Inglewood Park Cemetery has for 108 years been among the premier venues for interment in Southern California. Today, its Garden of Chimes is the newest completed project and provides additional mausoleum space as well as cremation columbarium, family estates and individual lawn crypts.

When the cemetery opened, funeral processions came from Los Angeles on horse-drawn carts with the first interment made on July 20, 1906. In 1913, for instance, crypt entombment was usually reserved for the well-to-do, so Inglewood Park built Inglewood Mausoleum, the first community mausoleum in California, where many of the original settlers of the Centinela Valley and South Bay region were entombed, as well as a number of Civil War veterans.

During the Great Depression through the 1960s, the Mausoleum of the Golden West became one of Southern California’s most elegant facilities with its signature stained-glass depictions of early California. By the 1970s, Manchester Garden Mausoleum would feature the Center Garden Chapel, Four Side Chapels as well as more than two dozen sanctuaries and hallways at ground level and below.

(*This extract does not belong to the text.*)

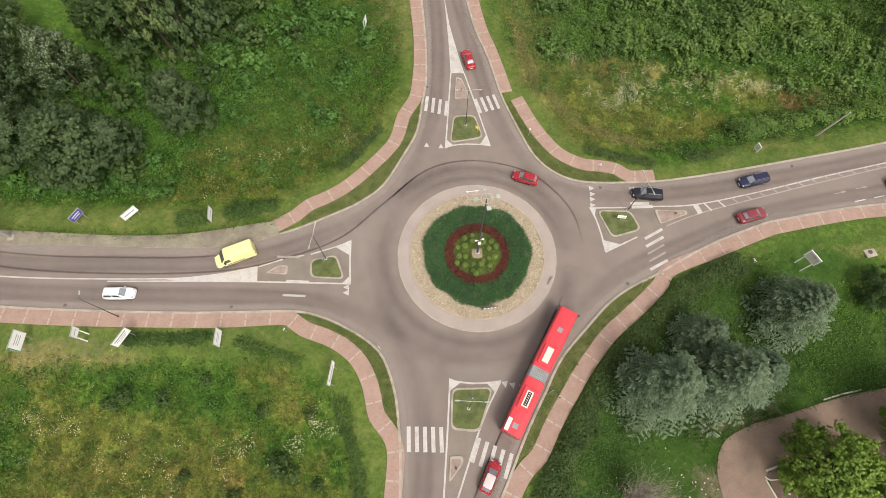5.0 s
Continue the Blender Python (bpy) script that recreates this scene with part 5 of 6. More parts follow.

The end of the 1980s saw construction of the park’s most ambitious project, the Sunset Mansion Mausoleum, which was designed to provide up to 30,000 interment spaces and is the largest such facility in the nation. Grandview would follow that with both garden mausoleum crypts and lawn crypts. There are a number of historic and modern chapels available for memorial and funeral services for intimate settings or seating for up to 300 mourners.

Inglewood Park Cemetery has on hand an Endowment Care Fund in excess of $25 million. It has performed more interments than any other individual cemetery in Southern California. The not-for-profit facility is fully licensed by the state and is bound by state and federal regulations and the California Health and Safety Code.

Among the services and facilities for bereavement offered are numerous memorials and monuments, family estates, a property listing service, a flower shop and a mortuary/funeral home.

Though more nationally famous cemeteries such as Forest Lawn have been the final resting place of celebrities ranging from Walt Disney to Jimmy Stewart to Michael Jackson, Inglewood Park Cemetery has hosted services for ventriloquist Edgar Bergen, actress Barbara Billingsley (“Leave It to Beaver”), Los Angeles Mayor Tom Bradley, musician Ray Charles, attorney Johnnie Cochran, singer Ella Fitzgerald, actress Betty Grable, Los Angeles County Supervisor Kenneth Hahn, singer Etta James, musician Billy Preston, actor Cesar Romero (the “Joker” from the Batman TV series), actor Billy “Buckwheat” Thomas (“Our Gang”/”Little Rascals” comedy shorts) and blues guitar great T-Bone Walker.

The website features a gallery for images of the park’s chapels, mausoleums and grounds.
Located at 720 E. Florence Ave. in Inglewood, the park is near the Great Western Forum, a little farther south on Prairie Avenue.